## Objective:
Transcribe the lines from the start of the data below through the line with "radians(degrees), 0.01, 5000", word for word and nothing more.

## Provided material:

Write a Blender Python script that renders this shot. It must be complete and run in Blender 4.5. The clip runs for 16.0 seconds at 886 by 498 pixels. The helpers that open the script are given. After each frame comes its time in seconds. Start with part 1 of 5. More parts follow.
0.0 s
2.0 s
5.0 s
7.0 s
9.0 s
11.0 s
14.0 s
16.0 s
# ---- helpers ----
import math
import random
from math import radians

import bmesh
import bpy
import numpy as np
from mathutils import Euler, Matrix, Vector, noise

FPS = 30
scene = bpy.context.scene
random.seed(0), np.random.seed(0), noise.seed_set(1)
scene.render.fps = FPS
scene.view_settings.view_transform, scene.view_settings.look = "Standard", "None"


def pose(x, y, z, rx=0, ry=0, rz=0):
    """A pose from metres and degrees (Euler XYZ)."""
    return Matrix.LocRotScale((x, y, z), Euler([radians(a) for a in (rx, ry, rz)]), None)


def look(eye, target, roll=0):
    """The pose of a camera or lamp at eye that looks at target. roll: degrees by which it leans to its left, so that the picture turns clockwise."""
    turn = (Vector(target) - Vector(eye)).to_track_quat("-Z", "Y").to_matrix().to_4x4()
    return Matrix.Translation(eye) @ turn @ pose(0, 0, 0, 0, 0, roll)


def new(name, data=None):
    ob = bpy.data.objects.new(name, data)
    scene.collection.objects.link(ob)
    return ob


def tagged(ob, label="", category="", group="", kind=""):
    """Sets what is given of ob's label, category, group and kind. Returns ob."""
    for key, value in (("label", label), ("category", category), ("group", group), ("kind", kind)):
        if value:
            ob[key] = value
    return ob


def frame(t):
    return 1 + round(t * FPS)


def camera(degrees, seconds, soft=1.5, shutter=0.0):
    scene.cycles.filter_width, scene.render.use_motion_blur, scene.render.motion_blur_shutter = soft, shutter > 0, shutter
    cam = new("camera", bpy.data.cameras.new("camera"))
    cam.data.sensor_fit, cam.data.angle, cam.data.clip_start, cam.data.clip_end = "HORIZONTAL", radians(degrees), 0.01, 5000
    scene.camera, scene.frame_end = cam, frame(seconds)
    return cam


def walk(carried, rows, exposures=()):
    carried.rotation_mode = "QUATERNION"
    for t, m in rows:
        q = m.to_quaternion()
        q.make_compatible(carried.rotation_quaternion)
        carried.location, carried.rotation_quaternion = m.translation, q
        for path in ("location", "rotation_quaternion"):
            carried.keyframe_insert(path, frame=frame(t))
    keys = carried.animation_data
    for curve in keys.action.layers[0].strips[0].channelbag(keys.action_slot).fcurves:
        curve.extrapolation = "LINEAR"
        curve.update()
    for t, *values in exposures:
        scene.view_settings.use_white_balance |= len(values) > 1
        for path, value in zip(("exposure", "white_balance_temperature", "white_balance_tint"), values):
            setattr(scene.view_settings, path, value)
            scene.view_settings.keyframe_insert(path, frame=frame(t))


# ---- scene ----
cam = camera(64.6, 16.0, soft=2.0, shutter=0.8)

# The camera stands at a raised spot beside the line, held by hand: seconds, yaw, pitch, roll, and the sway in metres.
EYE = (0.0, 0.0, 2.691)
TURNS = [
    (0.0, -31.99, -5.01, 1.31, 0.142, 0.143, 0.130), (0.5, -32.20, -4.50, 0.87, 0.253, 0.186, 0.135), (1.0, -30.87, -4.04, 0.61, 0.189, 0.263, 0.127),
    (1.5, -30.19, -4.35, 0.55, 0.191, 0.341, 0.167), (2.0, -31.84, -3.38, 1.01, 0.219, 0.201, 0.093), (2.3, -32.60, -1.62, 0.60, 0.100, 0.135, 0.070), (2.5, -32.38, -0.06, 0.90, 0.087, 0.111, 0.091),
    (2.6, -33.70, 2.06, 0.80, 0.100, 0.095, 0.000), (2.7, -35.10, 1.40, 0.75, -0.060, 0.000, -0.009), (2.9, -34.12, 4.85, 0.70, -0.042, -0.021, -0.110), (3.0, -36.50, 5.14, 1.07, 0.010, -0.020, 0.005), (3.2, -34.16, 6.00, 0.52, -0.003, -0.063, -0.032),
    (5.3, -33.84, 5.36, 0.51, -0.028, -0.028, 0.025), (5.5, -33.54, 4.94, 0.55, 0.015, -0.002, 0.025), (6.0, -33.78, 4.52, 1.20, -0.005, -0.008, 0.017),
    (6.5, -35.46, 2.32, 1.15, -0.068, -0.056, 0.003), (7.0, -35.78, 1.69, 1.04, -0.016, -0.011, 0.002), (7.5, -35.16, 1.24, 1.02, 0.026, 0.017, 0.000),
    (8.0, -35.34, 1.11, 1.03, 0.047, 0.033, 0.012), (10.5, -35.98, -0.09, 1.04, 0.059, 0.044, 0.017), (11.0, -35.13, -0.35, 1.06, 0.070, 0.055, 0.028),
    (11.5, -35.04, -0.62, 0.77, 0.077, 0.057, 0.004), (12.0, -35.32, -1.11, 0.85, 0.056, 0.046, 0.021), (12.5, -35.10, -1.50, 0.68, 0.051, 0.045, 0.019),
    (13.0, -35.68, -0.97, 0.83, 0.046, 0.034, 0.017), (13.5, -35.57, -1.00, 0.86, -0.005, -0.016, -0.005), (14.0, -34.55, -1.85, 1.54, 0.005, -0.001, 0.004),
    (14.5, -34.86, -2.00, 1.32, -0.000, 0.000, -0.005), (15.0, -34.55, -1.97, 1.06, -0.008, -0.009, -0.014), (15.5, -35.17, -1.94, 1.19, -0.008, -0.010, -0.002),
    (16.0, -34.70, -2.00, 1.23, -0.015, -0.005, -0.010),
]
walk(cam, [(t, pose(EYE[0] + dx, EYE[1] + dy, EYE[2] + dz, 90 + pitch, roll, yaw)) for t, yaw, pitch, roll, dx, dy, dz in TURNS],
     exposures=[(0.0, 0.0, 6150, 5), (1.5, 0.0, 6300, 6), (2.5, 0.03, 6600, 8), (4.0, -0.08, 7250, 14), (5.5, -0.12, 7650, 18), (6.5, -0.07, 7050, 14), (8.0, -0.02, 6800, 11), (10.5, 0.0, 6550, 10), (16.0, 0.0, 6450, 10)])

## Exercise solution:
Write a Blender Python script that renders this shot. It must be complete and run in Blender 4.5. The clip runs for 16.0 seconds at 886 by 498 pixels. The helpers that open the script are given. After each frame comes its time in seconds. Start with part 1 of 5. More parts follow.
0.0 s
2.0 s
5.0 s
7.0 s
9.0 s
11.0 s
14.0 s
16.0 s
# ---- helpers ----
import math
import random
from math import radians

import bmesh
import bpy
import numpy as np
from mathutils import Euler, Matrix, Vector, noise

FPS = 30
scene = bpy.context.scene
random.seed(0), np.random.seed(0), noise.seed_set(1)
scene.render.fps = FPS
scene.view_settings.view_transform, scene.view_settings.look = "Standard", "None"


def pose(x, y, z, rx=0, ry=0, rz=0):
    """A pose from metres and degrees (Euler XYZ)."""
    return Matrix.LocRotScale((x, y, z), Euler([radians(a) for a in (rx, ry, rz)]), None)


def look(eye, target, roll=0):
    """The pose of a camera or lamp at eye that looks at target. roll: degrees by which it leans to its left, so that the picture turns clockwise."""
    turn = (Vector(target) - Vector(eye)).to_track_quat("-Z", "Y").to_matrix().to_4x4()
    return Matrix.Translation(eye) @ turn @ pose(0, 0, 0, 0, 0, roll)


def new(name, data=None):
    ob = bpy.data.objects.new(name, data)
    scene.collection.objects.link(ob)
    return ob


def tagged(ob, label="", category="", group="", kind=""):
    """Sets what is given of ob's label, category, group and kind. Returns ob."""
    for key, value in (("label", label), ("category", category), ("group", group), ("kind", kind)):
        if value:
            ob[key] = value
    return ob


def frame(t):
    return 1 + round(t * FPS)


def camera(degrees, seconds, soft=1.5, shutter=0.0):
    scene.cycles.filter_width, scene.render.use_motion_blur, scene.render.motion_blur_shutter = soft, shutter > 0, shutter
    cam = new("camera", bpy.data.cameras.new("camera"))
    cam.data.sensor_fit, cam.data.angle, cam.data.clip_start, cam.data.clip_end = "HORIZONTAL", radians(degrees), 0.01, 5000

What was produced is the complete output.